26 April 2010

High Iron Content

That is the reason all my clothes are stained red from the dirt in Kauai. So this past weekend I went to Kauai for Uncle Mark's funeral. I didn't really know him so I felt pretty awkward all weekend. On Saturday at the service I felt so sad for everyone there because I could feel the sorrow emanating from the chapel from twenty feet away. It was like a piece of their heart was ripped out and stomped on right in front of their faces. I felt so intrusive of their private grieving time, but I went to be a supporting shoulder for my family. Minus the loss of an extremely loved on the weekend was as typical as any family gathering that we have. We need to start shaking things up a bit, but I doubt anyone would go for that since we're stuck in this rhythm and it sounds as good as Pena and Nea doing a duet. Friday Joe took me downtown since he had to get a new phone. I swear, he is stupidly addicted to his phone. I met up with mom after I almost got run over by a car. People tend to lose their common sense at airports, its so frustrating. We got to Kauai around 8 maybe then got picked up by Pena, Pohai, Nea, and Kaiolu. Which meant that I was stuck sitting in the back of the car. When we finally got to Hanapepe everyone was already eating and drinking. I smelled Shrimp Scampi and even though I wasn't hungry I went to look for some, but surprise surprise there was none. Oh well. Less food for me :). There was some drama about Aunty Babe's birthday cake, pretty lame. All the family drama is lame and just needs to be over already because it is sickening to listen to different people bitch about each other doing all the same shit. We got home around 11 and went to sleep around 1 and woke up at 7.
We got the the chapel pretty early and there was already people there. I didn't even know Uncle Mark and I almost cried because he touched so many people's lives that its such a tragic loss. And of course in times like these everyone talks to each other more and acts more loving. But I hate when that ends, I don't get why everyone isn't like that all the time. My mom started drinking pretty much as soon as we got there. I didn't think much of it until she kept drinking throughout the entire day. After the service ended at 12 we drove out to the cemetery, Nea and Nuti help up a banner over the walkway near Big Save which was pretty cool. My mother stuck her head out of the sun roof which resulted in her getting cuts on her hands, karma is indeed a bitch! At the burial a helicopter dropped flowers over us which was really cool. But I didn't think it was something to be screaming and cheering about which my mom did. Extremely loud. I was so embarrassed; like yeah it was really cool but screaming that loud was really unnecessary. Then that night we went back to the valley and ate and ate and ate. Kind of a boring night but what ever. It probably felt like that because I wasn't drinking. haha. My mother was really annoying, especially when she said, "you don't dance like them do you?" UGH! she's seen me dance before I have no idea why she would even say that, seriously. A lot of other people were getting annoyed by her which made me feel a little bit better.
Sunday we all got up, and of course had drama at breakfast. Then went down to the other house, but Pohai locked her keys in the car so they just stayed home. Kinda funny, but not completely unexpected from her. Everyone who isn't from Kauai ended up leaving early but for mom and me it was pretty pointless because we didn't get home till 11. I hate delays so much. Today I finally started doing my fucking scholarships. I hope Mossman counts them because they were fucking easy little things to do. He can't not count them because they are scholarships. I will fight him if he says they don't count.

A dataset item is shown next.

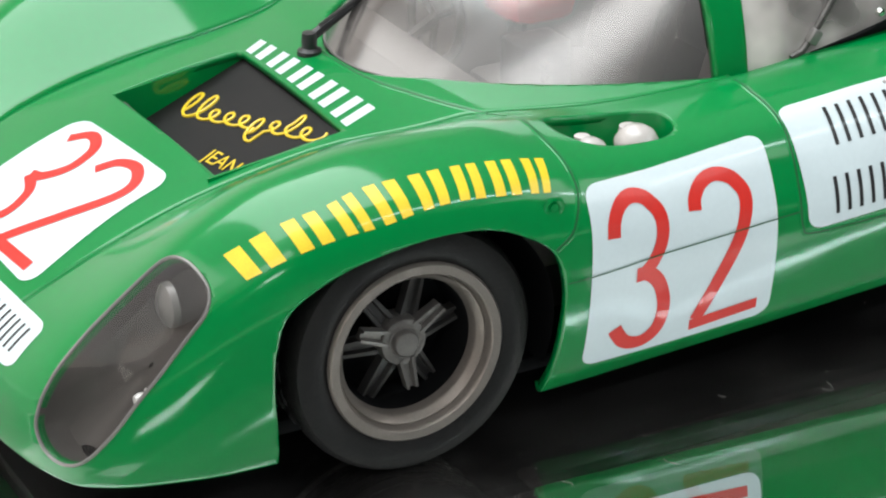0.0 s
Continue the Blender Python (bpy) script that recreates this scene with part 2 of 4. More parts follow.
def tube(bm, pts, radius, n=10, cap=True):
    pts = [Vector(p) for p in pts]
    rows = []
    for i, p in enumerate(pts):
        d = (pts[min(i + 1, len(pts) - 1)] - pts[max(i - 1, 0)]).normalized()
        a = d.orthogonal().normalized() if i == 0 else (a - d * a.dot(d)).normalized()
        b = d.cross(a)
        r = radius[i] if isinstance(radius, (list, tuple)) else radius
        rows.append([p + r * (a * math.cos(2 * math.pi * k / n) + b * math.sin(2 * math.pi * k / n)) for k in range(n)])
    vs = grid(bm, rows, close_v=True)
    if cap:
        bm.faces.new(vs[0][::-1])
        bm.faces.new(vs[-1])
    return bm


def pchip(xs, ys, x):
    """Monotone cubic through (xs, ys)."""
    xs, ys, x = np.asarray(xs, float), np.asarray(ys, float), np.asarray(x, float)
    h, d = np.diff(xs), np.diff(ys) / np.diff(xs)
    m = np.zeros(len(xs))
    for k in range(1, len(xs) - 1):
        if d[k - 1] * d[k] > 0:
            w1, w2 = 2 * h[k] + h[k - 1], h[k] + 2 * h[k - 1]
            m[k] = (w1 + w2) / (w1 / d[k - 1] + w2 / d[k])
    m[0], m[-1] = d[0], d[-1]
    k = np.clip(np.searchsorted(xs, x) - 1, 0, len(xs) - 2)
    t = (x - xs[k]) / h[k]
    return (2 * t**3 - 3 * t**2 + 1) * ys[k] + (t**3 - 2 * t**2 + t) * h[k] * m[k] + (-2 * t**3 + 3 * t**2) * ys[k + 1] + (t**3 - t**2) * h[k] * m[k + 1]


def catmull(pts, per=8):
    """A smooth line through 2D or 3D points."""
    p = np.asarray(pts, float)
    p = np.vstack([2 * p[0] - p[1], p, 2 * p[-1] - p[-2]])
    out = []
    for i in range(1, len(p) - 2):
        for k in range(per):
            t = k / per
            out.append(0.5 * (2 * p[i] + (p[i + 1] - p[i - 1]) * t + (2 * p[i - 1] - 5 * p[i] + 4 * p[i + 1] - p[i + 2]) * t**2 + (3 * p[i] - p[i - 1] - 3 * p[i + 1] + p[i + 2]) * t**3))
    out.append(p[-2])
    return np.array(out)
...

Aunty Babe and Kylie laughing about something obviously

Pena, Pohai, Kaiolu at the service

My mother and Pena cheering for the flowers at the burial


Kaiolu being the cutest things ever. I love how he eats noodles its so adorable


Fuck my life in the ass hole backwards. Oh my fucking god I cannot believe this. I've been deleting pictures unknowingly. Fuck my life. GAAAAAAAAAAHH I seriously wanna shoot myself right now. fuck fuck fuck.